The really big change in him is that he is now "corporate", which means that the PR business, One Agency, he runs with his mother, Anne Simich, is no longer concentrating so much on "the opening of an envelope" type events they were known for. He calls his mum Mother. But why does he? "I suppose it's a way of trying to be posh!" He is not all posh. "No!" She cuts his hair and he tells her everything, so she must be unshockable.

He says he doesn't like gossip (telling intimate details of his own life obviously doesn't count). But, really? He was BFFs first with the former Sunday Star-Times gossip columnist Bridget Saunders, then, after they fell out, with the Herald on Sunday's Rachel Glucina.
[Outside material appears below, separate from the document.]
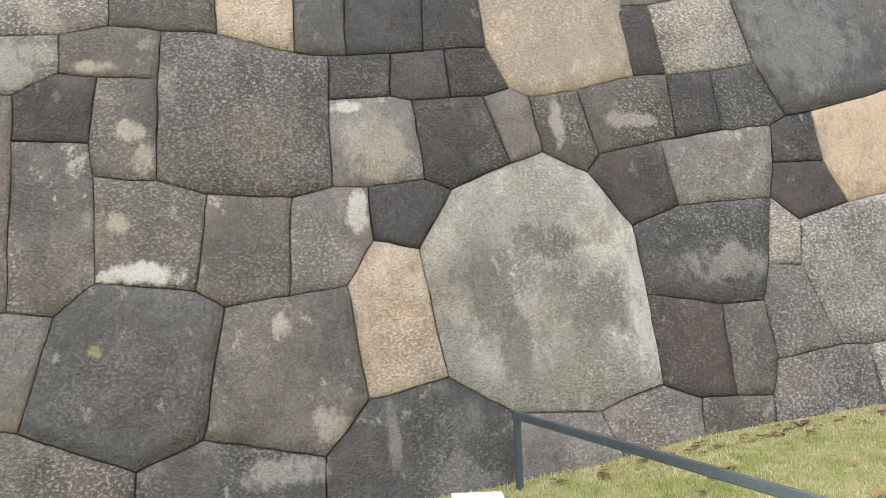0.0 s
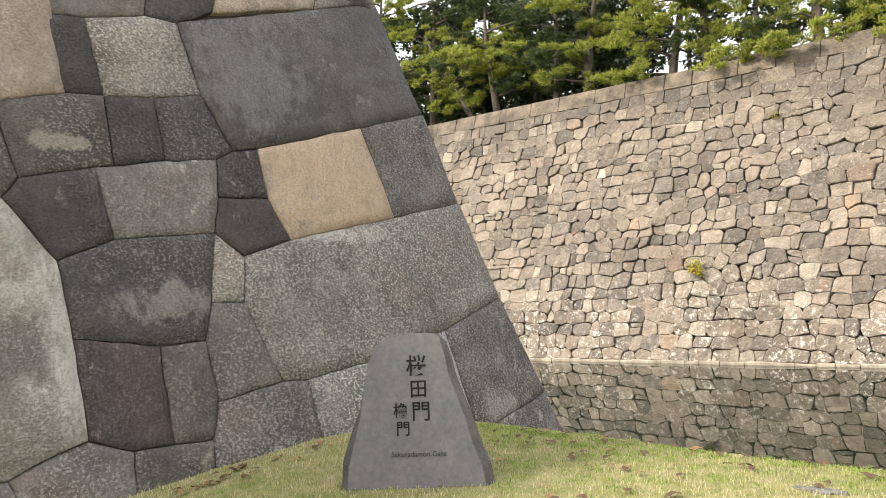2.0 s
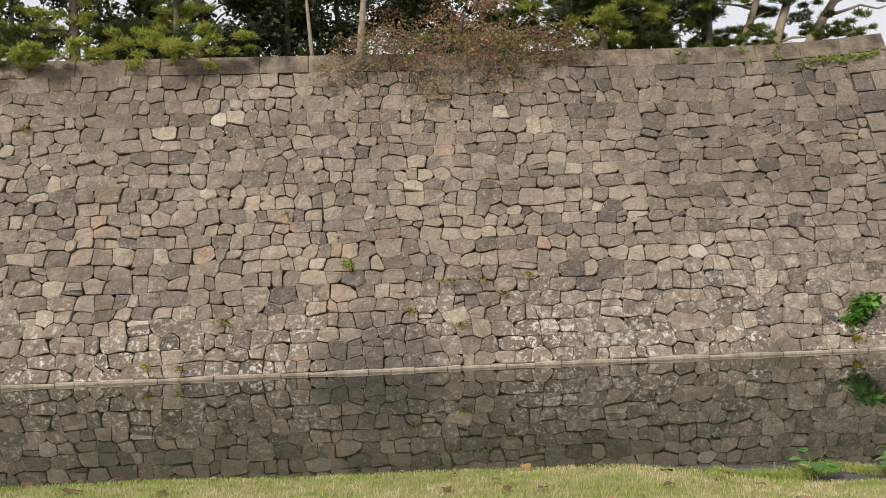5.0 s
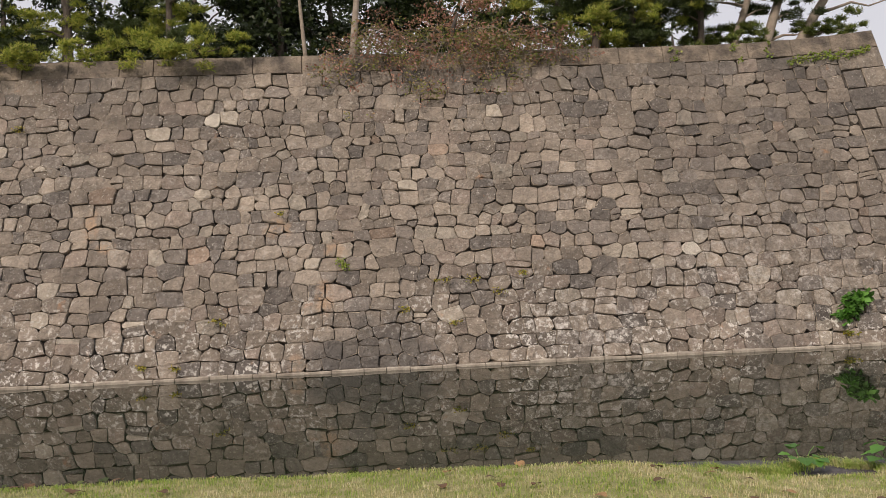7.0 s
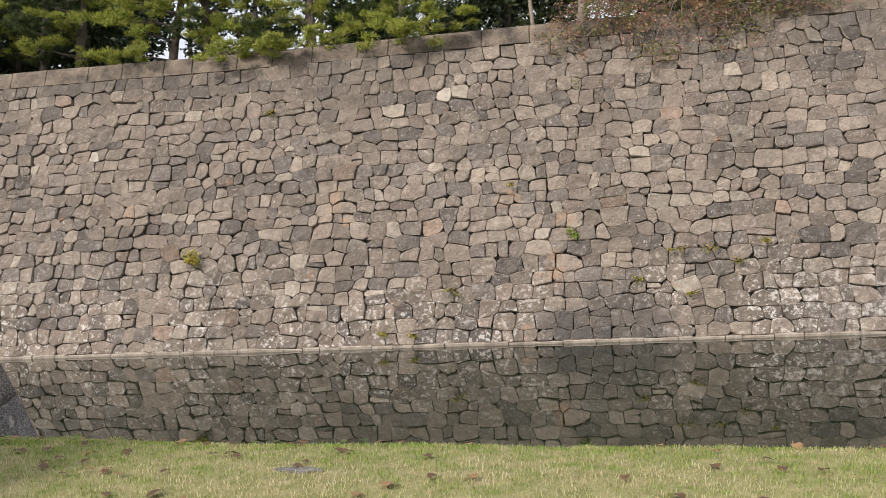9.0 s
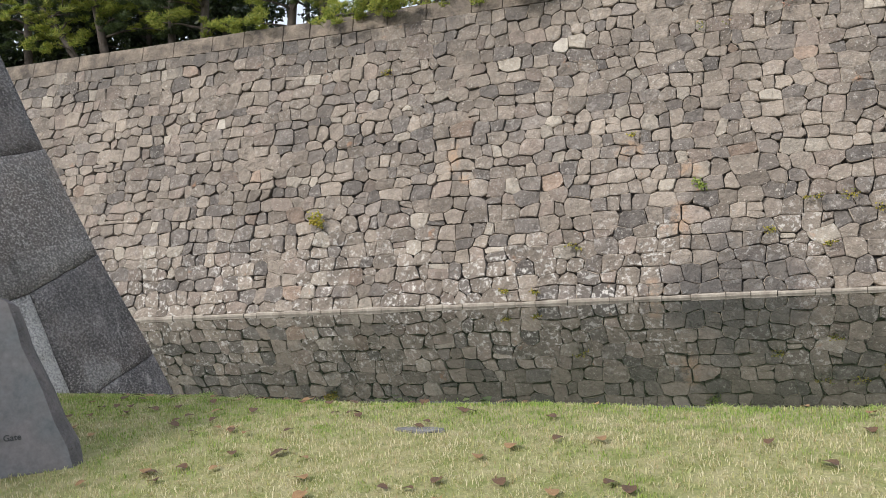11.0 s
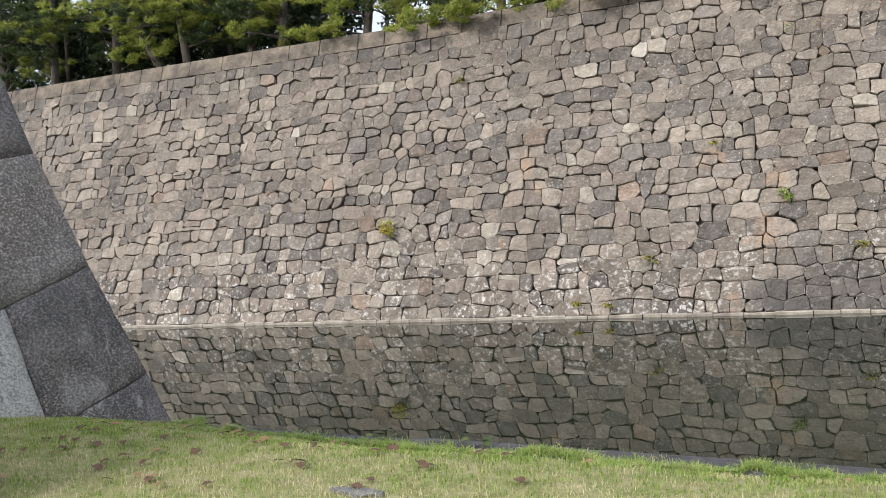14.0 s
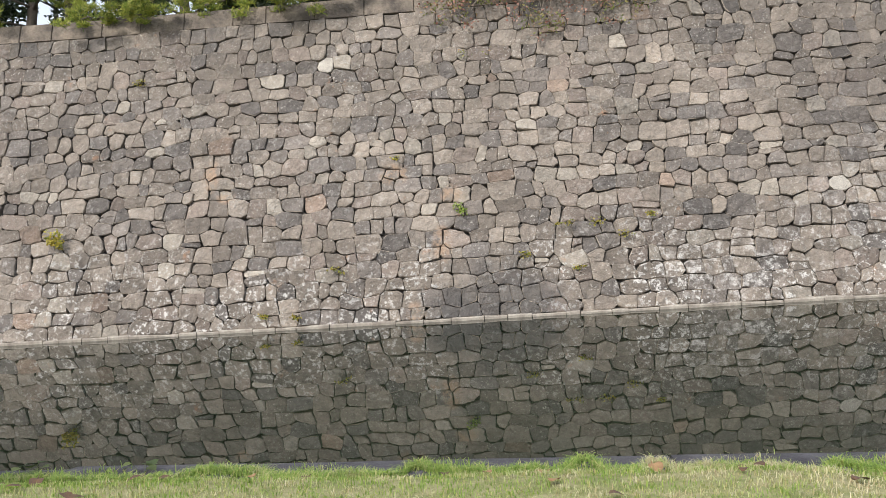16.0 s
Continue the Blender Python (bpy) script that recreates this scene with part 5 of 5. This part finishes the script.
laid_stone("blue", (4.94, 3.16), (5.15, 2.63), (5.43, 2.67), (6.82, 3.01), (7.88, 3.28), (7.58, 4.64), (6.59, 4.37), (4.84, 3.86))
laid_stone("pale", (3.99, 3.03), (4.45, 3.07), (4.94, 3.16), (4.84, 3.86), (4.52, 3.88), (3.94, 3.74))
laid_stone("dark", (3.67, 3.02), (3.99, 3.03), (3.94, 3.74), (3.58, 3.72))
laid_stone("dark", (3.97, 2.41), (4.44, 2.49), (4.45, 3.07), (3.99, 3.03))
laid_stone("blue", (4.44, 2.49), (4.95, 2.53), (5.15, 2.63), (4.94, 3.16), (4.45, 3.07))
laid_stone("grey", (3.86, 1.79), (4.78, 1.84), (4.89, 2.17), (4.95, 2.53), (4.44, 2.49), (3.97, 2.41), (3.80, 2.39))
laid_stone("dark", (4.89, 2.17), (5.43, 2.18), (5.43, 2.67), (5.15, 2.63), (4.95, 2.53))
laid_stone("purple", (4.78, 1.84), (5.03, 1.63), (5.58, 1.78), (5.43, 2.18), (4.89, 2.17))
laid_stone("grey", (3.58, 3.72), (3.94, 3.74), (4.52, 3.88), (4.67, 4.54), (3.65, 4.38))
laid_stone("dark", (4.52, 3.88), (4.84, 3.86), (5.26, 4.06), (5.53, 4.67), (4.67, 4.54))
laid_stone("tan", (5.26, 4.06), (6.59, 4.37), (6.84, 4.87), (5.53, 4.67))
laid_stone("grey", (6.59, 4.37), (7.58, 4.64), (7.48, 4.97), (6.84, 4.87))
laid_stone("slate", (7.30, 0.80), (7.42, -0.45), (7.73, -0.22), (8.64, -0.01), (8.32, 1.10))
laid_stone("slate", (7.73, -0.22), (7.42, -0.45), (8.80, -0.68), (8.64, -0.01))
laid_stone("grey", (-2.00, 3.30), (-1.25, 3.32), (-0.88, 3.41), (-0.89, 3.95), (-2.03, 3.90))
laid_stone("grey", (-1.97, 2.80), (-1.58, 2.80), (-1.25, 2.99), (-1.25, 3.32), (-2.00, 3.30))
laid_stone("brown", (-1.25, 2.99), (-0.96, 2.96), (-0.50, 2.96), (-0.47, 3.37), (-0.88, 3.41), (-1.25, 3.32))
laid_stone("brown", (-0.88, 3.41), (-0.47, 3.37), (-0.03, 3.36), (-0.02, 3.99), (-0.89, 3.95))
laid_stone("tan", (-0.03, 3.36), (0.60, 3.20), (0.63, 4.02), (-0.02, 3.99))
laid_stone("blue", (0.60, 3.20), (0.88, 3.17), (1.04, 3.18), (1.07, 4.04), (0.63, 4.02))
laid_stone("dark", (1.04, 3.18), (1.42, 3.20), (1.71, 3.23), (1.76, 4.07), (1.07, 4.04))
laid_stone("dark", (1.71, 3.23), (1.90, 3.25), (2.29, 3.27), (2.26, 4.09), (1.76, 4.07))
laid_stone("tan", (2.29, 3.27), (2.45, 2.89), (2.62, 2.81), (3.08, 2.87), (3.67, 3.02), (3.68, 4.15), (2.26, 4.09))
laid_stone("purple", (-1.57, 2.43), (-1.02, 2.41), (-0.96, 2.96), (-1.25, 2.99), (-1.58, 2.80))
laid_stone("brown", (-1.02, 2.41), (-0.98, 2.14), (-0.52, 2.10), (-0.50, 2.96), (-0.96, 2.96))
laid_stone("slate", (-0.50, 2.96), (-0.52, 2.10), (-0.14, 1.98), (0.51, 1.94), (0.83, 2.02), (0.86, 2.77), (0.88, 3.17), (0.60, 3.20), (-0.03, 3.36), (-0.47, 3.37))
laid_stone("dark", (0.86, 2.77), (1.38, 2.81), (1.42, 3.20), (1.04, 3.18), (0.88, 3.17))
laid_stone("dark", (1.38, 2.81), (1.56, 2.77), (1.91, 2.80), (1.90, 3.25), (1.71, 3.23), (1.42, 3.20))
laid_stone("dark", (1.91, 2.80), (2.20, 2.81), (2.45, 2.89), (2.29, 3.27), (1.90, 3.25))
laid_stone("grey", (0.83, 2.02), (1.12, 2.01), (1.60, 2.07), (1.56, 2.77), (1.38, 2.81), (0.86, 2.77))
laid_stone("dark", (1.60, 2.07), (1.82, 1.98), (2.37, 2.20), (2.20, 2.81), (1.91, 2.80), (1.56, 2.77))
laid_stone("grey", (2.37, 2.20), (2.67, 2.30), (2.65, 2.50), (2.62, 2.81), (2.45, 2.89), (2.20, 2.81))
laid_stone("brown", (2.65, 2.50), (2.67, 2.30), (3.05, 2.11), (3.19, 2.27), (3.15, 2.49), (3.08, 2.87), (2.62, 2.81))
laid_stone("brown", (3.15, 2.49), (3.19, 2.27), (3.80, 2.39), (3.97, 2.41), (3.99, 3.03), (3.67, 3.02), (3.08, 2.87))
laid_stone("brown", (-1.88, 1.15), (-1.55, 1.14), (-1.57, 2.43), (-1.58, 2.80), (-1.97, 2.80))
laid_stone("grey", (-1.55, 1.14), (-1.24, 1.09), (-0.96, 1.32), (-0.98, 2.14), (-1.02, 2.41), (-1.57, 2.43))
laid_stone("brown", (-0.96, 1.32), (-0.25, 1.23), (-0.14, 1.98), (-0.52, 2.10), (-0.98, 2.14))
laid_stone("brown", (-0.25, 1.23), (-0.04, 1.10), (0.44, 1.16), (0.51, 1.94), (-0.14, 1.98))
laid_stone("grey", (0.44, 1.16), (0.89, 1.22), (1.13, 1.57), (1.12, 2.01), (0.83, 2.02), (0.51, 1.94))
laid_stone("dark", (1.13, 1.57), (1.49, 1.49), (1.82, 1.98), (1.60, 2.07), (1.12, 2.01))
laid_stone("tan", (0.89, 1.22), (0.99, 0.36), (1.62, 0.48), (1.49, 1.49), (1.13, 1.57))
laid_stone("boulder", (1.49, 1.49), (1.62, 0.48), (2.13, 0.17), (2.82, 0.13), (3.39, 0.30), (3.40, 1.03), (3.38, 1.62), (3.05, 2.11), (2.67, 2.30), (2.37, 2.20), (1.82, 1.98))
laid_stone("purple", (3.38, 1.62), (3.86, 1.79), (3.80, 2.39), (3.19, 2.27), (3.05, 2.11))
laid_stone("blue", (-1.45, 0.31), (-0.68, -0.01), (-0.22, 0.17), (-0.04, 1.10), (-0.25, 1.23), (-0.96, 1.32), (-1.24, 1.09))
laid_stone("grey", (-1.84, 0.36), (-1.45, 0.31), (-1.24, 1.09), (-1.55, 1.14), (-1.88, 1.15))
laid_stone("brown", (-0.22, 0.17), (0.64, -0.02), (0.99, 0.36), (0.89, 1.22), (0.44, 1.16), (-0.04, 1.10))
laid_stone("brown", (-1.80, -0.43), (-0.71, -0.55), (-0.68, -0.01), (-1.45, 0.31), (-1.84, 0.36))
laid_stone("blue", (-0.71, -0.55), (0.60, -0.69), (0.64, -0.02), (-0.22, 0.17), (-0.68, -0.01))
laid_stone("blue", (0.60, -0.69), (2.02, -0.85), (2.13, 0.17), (1.62, 0.48), (0.99, 0.36), (0.64, -0.02))
laid_stone("grey", (2.02, -0.85), (2.91, -0.79), (2.99, -0.29), (2.82, 0.13), (2.13, 0.17))

# courses above and beyond the part seen close
for c, (z0, z1) in enumerate(((4.55, 5.3), (5.3, 6.1), (6.1, 6.9))):
    u = corner_u(z0)
    while u > -6:
        wide = stone_rng.uniform(1.0, 1.8)
        laid_stone(stone_rng.choice(("grey", "dark", "brown", "grey", "purple")), (u - wide, z0), (u, z0), (u - 0.262 * (z1 - z0), z1), (u - wide - 0.262 * (z1 - z0), z1))
        u -= wide
for c in range(6):
    z0 = -0.75 + c * 0.88
    u = -2.05
    while u > -6:
        wide = stone_rng.uniform(1.0, 1.6)
        laid_stone(stone_rng.choice(("grey", "dark", "brown", "brown")), (u - wide, z0), (u, z0), (u, z0 + 0.88), (u - wide, z0 + 0.88))
        u -= wide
He and Glucina have also since fallen out. I asked why and he said, after a long pause, "I like everyone!" That can't be true. "Well, I'll never say a negative word about anyone." It is a dangerous business falling out with gossip columnists and there was an item about his weight loss implying ... Well, what? "That I had Aids. Or was a drug addict." He doesn't seem to be particularly upset by this, although he said he did make a phone call to the paper, "and just said, you know, 'that's not on.' I just didn't think it was appropriate."

He said, "I would really like to fly the flag for everyone and say: 'hey, everyone be friends.' But I suppose that was a past era." A little plaintively and perhaps naively, for someone who has been such a part of that scene, he said it would be nice if someone had written, "he's got fit". "Because it's probably the single best thing I've done since I left school."

He said, "How do I end this part of the conversation as soon as possible?"

By telling me some gossip. He must have some about Pamela Anderson who was Fashion Week's VIP last year. "She had a lot of people back to her hotel room and they had a lot of fun." Doing what? "Well, what's she famous for?" Sex? "Righty oh. So moving on from that ..." Goodness, does he mean orgies? "Well, I'll just leave it as we've said it ... she really was infectiously lovely."

And that, really, is what he does. He is infectiously lovely in the hope that it rubs off on the luvvies and celebs and big egos, which to me sounds like the most unenviable job description in the country. He said, "My job this week is to be a nice guy." That is a funny sort of job description, but it's an accurate one.